Hi friends! Today I am writing you from Austin, Texas, the land of live music, Tex-Mex, and the South by Southwest Conference. I will be here for 5 days , packing my head full of conference information and my belly full of tacos. I know this is a work trip and all, but really… this is mission eat all the tacos. Because, when in you are in a city with a taco shop on every block, it is a crime not to take advantage of the situation.

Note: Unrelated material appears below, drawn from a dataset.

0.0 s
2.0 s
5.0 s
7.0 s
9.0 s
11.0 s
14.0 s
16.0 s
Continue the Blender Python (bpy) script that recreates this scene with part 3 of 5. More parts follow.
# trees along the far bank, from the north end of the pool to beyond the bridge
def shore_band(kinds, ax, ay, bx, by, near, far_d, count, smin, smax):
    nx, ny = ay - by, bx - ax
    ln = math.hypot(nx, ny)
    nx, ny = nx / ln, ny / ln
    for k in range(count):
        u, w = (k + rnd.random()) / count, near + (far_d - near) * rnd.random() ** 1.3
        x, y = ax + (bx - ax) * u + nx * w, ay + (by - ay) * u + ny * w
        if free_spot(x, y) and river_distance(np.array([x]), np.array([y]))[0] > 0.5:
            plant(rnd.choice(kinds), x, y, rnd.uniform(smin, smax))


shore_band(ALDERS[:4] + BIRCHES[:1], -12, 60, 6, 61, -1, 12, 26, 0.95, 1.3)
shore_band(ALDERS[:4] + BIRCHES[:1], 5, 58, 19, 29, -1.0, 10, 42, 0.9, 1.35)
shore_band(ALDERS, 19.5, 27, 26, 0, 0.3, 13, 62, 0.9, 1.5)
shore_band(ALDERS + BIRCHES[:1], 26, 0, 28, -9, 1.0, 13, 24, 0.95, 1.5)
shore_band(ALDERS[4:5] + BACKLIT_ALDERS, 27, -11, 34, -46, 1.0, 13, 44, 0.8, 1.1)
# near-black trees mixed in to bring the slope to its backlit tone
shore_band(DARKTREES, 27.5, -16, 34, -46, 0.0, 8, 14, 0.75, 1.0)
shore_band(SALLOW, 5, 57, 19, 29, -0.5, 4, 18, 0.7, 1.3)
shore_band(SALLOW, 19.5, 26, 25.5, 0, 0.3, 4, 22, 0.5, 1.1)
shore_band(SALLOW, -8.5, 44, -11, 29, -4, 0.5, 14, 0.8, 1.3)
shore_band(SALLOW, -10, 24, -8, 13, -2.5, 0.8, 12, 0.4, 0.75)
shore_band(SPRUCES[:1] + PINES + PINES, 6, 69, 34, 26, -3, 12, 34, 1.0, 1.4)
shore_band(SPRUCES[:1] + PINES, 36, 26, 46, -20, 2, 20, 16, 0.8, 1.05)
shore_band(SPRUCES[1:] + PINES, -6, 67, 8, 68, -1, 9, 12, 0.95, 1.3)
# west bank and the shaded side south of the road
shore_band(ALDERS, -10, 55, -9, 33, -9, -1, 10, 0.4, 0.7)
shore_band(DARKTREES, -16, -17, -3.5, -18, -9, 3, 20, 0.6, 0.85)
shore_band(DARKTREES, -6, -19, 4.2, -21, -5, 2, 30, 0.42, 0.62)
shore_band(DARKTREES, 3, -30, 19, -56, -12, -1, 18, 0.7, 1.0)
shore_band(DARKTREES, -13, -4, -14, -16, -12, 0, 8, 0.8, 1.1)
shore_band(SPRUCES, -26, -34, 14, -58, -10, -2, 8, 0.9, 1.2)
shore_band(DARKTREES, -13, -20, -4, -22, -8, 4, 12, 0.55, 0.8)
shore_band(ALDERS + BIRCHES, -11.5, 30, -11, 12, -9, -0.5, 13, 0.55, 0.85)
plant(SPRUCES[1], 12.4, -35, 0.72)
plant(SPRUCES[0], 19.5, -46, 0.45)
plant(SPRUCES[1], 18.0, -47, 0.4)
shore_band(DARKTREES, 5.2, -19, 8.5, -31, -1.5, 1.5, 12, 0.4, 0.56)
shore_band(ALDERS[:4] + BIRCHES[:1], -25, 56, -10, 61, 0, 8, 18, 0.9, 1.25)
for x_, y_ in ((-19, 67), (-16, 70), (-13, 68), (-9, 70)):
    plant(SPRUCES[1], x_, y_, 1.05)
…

So far I have noshed on some amazing vegan enchiladas with a dreamy spicy cashew cream sauce, some serious breakfast tacos, and visited the Whole Foods flagship store which is located in Austin. They had an entire isle dedicated to gourmet chocolate bars. Utter heaven. I nearly died, then composed myself and picked out approximately 52 chocolate bars to take back home with me. Life goals √
Now that I am thinking about it, I might need a separate suitcase for all of those bars… Some problems are worth having ;)

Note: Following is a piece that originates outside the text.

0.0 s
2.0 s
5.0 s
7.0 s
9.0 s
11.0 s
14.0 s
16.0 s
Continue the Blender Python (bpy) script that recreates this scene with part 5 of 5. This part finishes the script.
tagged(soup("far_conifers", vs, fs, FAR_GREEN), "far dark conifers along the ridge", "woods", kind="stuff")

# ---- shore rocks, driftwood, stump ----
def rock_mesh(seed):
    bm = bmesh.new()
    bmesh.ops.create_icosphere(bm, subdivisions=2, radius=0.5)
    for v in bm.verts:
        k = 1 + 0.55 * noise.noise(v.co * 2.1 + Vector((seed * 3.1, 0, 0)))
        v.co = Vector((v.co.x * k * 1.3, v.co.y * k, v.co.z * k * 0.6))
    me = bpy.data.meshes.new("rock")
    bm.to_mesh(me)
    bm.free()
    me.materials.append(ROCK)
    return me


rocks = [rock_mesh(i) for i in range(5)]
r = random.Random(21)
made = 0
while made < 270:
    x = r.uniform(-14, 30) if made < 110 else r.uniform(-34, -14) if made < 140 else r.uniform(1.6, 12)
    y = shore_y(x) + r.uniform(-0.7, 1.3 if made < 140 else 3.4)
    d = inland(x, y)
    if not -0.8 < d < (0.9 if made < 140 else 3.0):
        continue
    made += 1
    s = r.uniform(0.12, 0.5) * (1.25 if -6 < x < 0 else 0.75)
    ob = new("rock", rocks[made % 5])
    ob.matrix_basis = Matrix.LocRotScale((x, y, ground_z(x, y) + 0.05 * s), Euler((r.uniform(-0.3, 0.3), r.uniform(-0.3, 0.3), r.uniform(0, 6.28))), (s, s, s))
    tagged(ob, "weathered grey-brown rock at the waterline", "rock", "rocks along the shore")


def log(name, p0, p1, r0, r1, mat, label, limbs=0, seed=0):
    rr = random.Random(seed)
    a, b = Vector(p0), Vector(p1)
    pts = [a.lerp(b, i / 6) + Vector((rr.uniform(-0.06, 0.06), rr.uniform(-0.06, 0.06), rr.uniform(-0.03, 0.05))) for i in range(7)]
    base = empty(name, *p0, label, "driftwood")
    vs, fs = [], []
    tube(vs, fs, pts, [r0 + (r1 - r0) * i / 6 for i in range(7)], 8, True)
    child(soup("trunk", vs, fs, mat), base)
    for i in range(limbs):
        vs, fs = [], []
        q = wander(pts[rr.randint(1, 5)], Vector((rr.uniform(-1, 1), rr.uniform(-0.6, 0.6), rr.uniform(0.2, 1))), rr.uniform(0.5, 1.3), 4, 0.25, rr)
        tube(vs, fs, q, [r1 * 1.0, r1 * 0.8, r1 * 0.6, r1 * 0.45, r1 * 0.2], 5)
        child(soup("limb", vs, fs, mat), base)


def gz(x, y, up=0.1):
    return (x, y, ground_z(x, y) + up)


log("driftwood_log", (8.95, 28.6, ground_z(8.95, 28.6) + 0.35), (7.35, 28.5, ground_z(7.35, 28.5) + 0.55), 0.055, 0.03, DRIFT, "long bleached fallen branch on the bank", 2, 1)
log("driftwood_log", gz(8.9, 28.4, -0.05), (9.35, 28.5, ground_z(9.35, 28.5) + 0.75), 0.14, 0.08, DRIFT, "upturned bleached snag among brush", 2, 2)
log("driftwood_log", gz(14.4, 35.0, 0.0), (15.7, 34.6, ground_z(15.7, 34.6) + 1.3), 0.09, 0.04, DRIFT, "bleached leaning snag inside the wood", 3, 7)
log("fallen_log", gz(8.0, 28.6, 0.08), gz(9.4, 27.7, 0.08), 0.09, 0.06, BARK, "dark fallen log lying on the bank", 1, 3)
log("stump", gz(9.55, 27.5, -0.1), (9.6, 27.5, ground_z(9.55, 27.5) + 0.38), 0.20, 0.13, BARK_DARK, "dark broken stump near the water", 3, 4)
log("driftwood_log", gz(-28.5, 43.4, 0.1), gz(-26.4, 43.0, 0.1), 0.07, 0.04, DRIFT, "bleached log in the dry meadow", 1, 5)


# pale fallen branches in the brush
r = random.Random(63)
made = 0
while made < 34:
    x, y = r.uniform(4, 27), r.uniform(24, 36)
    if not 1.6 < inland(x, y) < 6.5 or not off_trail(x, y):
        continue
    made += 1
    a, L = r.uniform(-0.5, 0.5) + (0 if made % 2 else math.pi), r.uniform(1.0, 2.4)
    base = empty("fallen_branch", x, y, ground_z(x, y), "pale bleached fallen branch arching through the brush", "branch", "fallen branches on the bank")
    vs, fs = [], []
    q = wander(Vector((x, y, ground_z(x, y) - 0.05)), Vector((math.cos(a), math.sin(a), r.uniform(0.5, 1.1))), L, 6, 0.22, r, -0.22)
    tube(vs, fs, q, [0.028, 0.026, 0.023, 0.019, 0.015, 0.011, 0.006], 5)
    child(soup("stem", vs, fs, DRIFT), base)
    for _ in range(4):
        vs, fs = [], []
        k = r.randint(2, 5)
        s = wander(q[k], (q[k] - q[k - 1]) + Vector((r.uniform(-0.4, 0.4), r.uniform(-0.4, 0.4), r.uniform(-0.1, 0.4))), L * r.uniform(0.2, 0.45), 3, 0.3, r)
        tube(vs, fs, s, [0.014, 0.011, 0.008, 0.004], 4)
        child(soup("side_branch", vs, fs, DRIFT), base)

Not only has this conference been super inspirational on the business front, but I am gaining all kinds of food inspiration as well. Get ready for some Austin inspired recipes when I get back into the kitchen. I already have a number of taco, nacho, and enchilada recipes swirling around in my head.
Well, today’s recipe is a far cry from the food scene here and favors light and fresh So Cal flavors. It might not be Mexican food, but it is oh-so very delicious. If I am being honest, it is one of my favorite recipes I have made so far.
The inspiration for this recipe comes from my Curry Chickpea Salad Wraps. There are so many smashed chickpea salads out there, and I got to thinking: what would happen if I tried this concept with other beans? Edamame seemed like a great candidate for this trial since the bean is fresher in texture. Not mushy like kidney or black beans. The results were fantastic! This salad is creamy, crunchy, protein-packed, light, and so flavorful. It is great enjoyed on toast, with some tortilla chips, on a salad or in a wrap.
- 12 oz . frozen edamame , thawed
- 2 medium avocados
- 4 green onion
- 1 teaspoon wasabi
- 1 teaspoon grated ginger
- 2 stalks celery
- 2 tablespoons lime juice
- 1/4 teaspoon garlic powder
Add all the ingredients into a large bowl. With a potato masher, mash it all together until your desired consistency is achieved. Serve as a sandwich, wrap, with tortilla chips or as you see fit!